Rostow – Der Superstar hielt am Ende doch noch Hof. Neymar hatte sich nicht seinen Kollegen angeschlossen, die im Pulk aus der Kabine kamen, er gehörte zu den Nachzüglern, vielleicht, weil es bei ihm nicht so schnell ging oder weil er nicht so schnell sein wollte. Er humpelte jedenfalls Richtung Mannschaftsbus, zuerst stark, dann etwas leichter, auf jeden Fall schien es so, als ob er allen sein Leid demonstrieren wollte. Aber vielleicht vor allem sein seelisches, denn körperlich gab er später zu, sei er nicht zu Schaden gekommen. Ein bisschen Schmerzen habe er im rechten Bein gehabt, „nichts Außergewöhnliches, und jetzt sind sie schon vorbei“, sagte er nach dem 1:1 gegen die Schweiz am Sonntag in Rostow.
Die Pein, an der ganz Brasilien seit 2014 zu leiden hat, konnte so ein Auftakt aber nicht lindern. „Das Ergebnis ist kein Desaster“, schrieb die brasilianische Zeitung „O Globo“. Aber es bringe Druck, „den man schon lange nicht mehr gespürt hat“, seit der WM im eigenen Land vor vier Jahren eben. Dabei haben die Brasilianer mit zauberhaften Ballstafetten, und hohem Tempo der Schweizer Defensive zunächst kaum Luft zum Atmen gegeben. Als Philippe Coutinho die Selecao auch noch mit einem wunderbaren Treffer in der 20. Minute in Führung brachte, schien der Bann gebrochen. Die Spieler feierten und jubelten, als wäre gerade etwas ganz Wichtigeres gelungen und nicht nur ein erstes Tor in einem ersten WM-Spiel.
Aber Brasilien schleppt dieses deutsche 7:1 aus dem Halbfinale 2014 mit sich herum, das psychologisch, wie Nationaltrainer Tite vor diesem Turnier zugab, „eine sehr große Bedeutung“ hat. Für das Land, aber vor allem für die Mannschaft, die mittlerweile zwar ein anderes Gesicht hat, aber noch immer ein paar wichtige Spieler in ihren Reihen, die die Schmach damals in Belo Horizonte miterlebt haben.
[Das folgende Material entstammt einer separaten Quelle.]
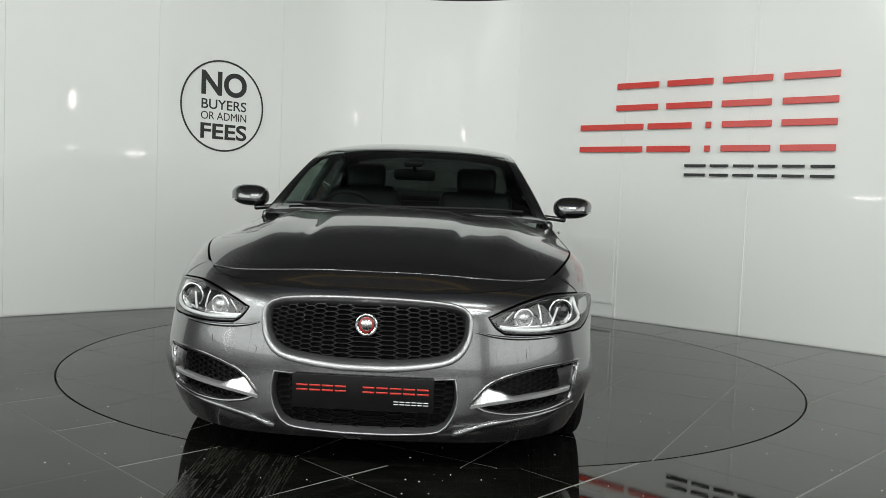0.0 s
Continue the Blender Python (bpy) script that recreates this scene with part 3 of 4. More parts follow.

Neymar gehört nicht dazu, er musste im Halbfinale mit gebrochenem Lendenwirbel zuschauen, und vielleicht macht es das besonders schwierig. Mit ihm, da ist sich ganz Brasilien sicher, wäre das nicht passiert, und er fühlt sich wohl verpflichtet, diesen Beweis in Russland zu liefern. Der 26-Jährige von Paris St. Germain, der gerade erst eine Fußverletzung auskuriert hat, hat sich sicher nicht zufällig vor Turnierstart eine neue, auffällige Frisur zugelegt. Er weiß, dass er damit die Aufmerksamkeit noch mehr auf sich zieht, ebenso wie mit dem leidenden Abgang aus Rostow, und vielleicht den Kollegen etwas Druck nimmt. Dabei hätte das Führungstor schon die erhoffte Befreiung sein können – wenn die Brasilianer einfach so weitergemacht hätten. Aber sie haben sich fatalerweise zurückgezogen. „Man konnte fühlen, dass da was passiert“, sagte Tite. „Die Angst vor dem ersten Spiel war da.“
Die Schweizer haben dann das getan, was als spielerisch unterlegene Mannschaft am erfolgversprechendsten ist, sie bekämpften den Gegner mit allen zulässigen und manchmal auch unzulässigen Mitteln. Die Statistiker zählten allein zehn Fouls an Neymar, dem zwar seine längere Pause noch anzumerken war, aber er ist eben auch im nicht ganz fitten Zustand nur schwer zu halten.
Für den eidgenössischen Trainer Vladimir Petkovic war es aber „ein Schlüssel“, den Superstar des Gegners aus dem Spiel zunehmen. Der andere, dass Steven Zuber den Ausgleich köpfte, in dem er sich im Strafraum, wie die Brasilianer fanden, mit unfairen Mitteln Platz verschafft hat. „Aber das soll keine Entschuldigung sein“, sagte Tite. „Wir hätten kühlen Kopf bewahren müssen.“ Aber genau das fällt den emotionalen Brasilianer schwer.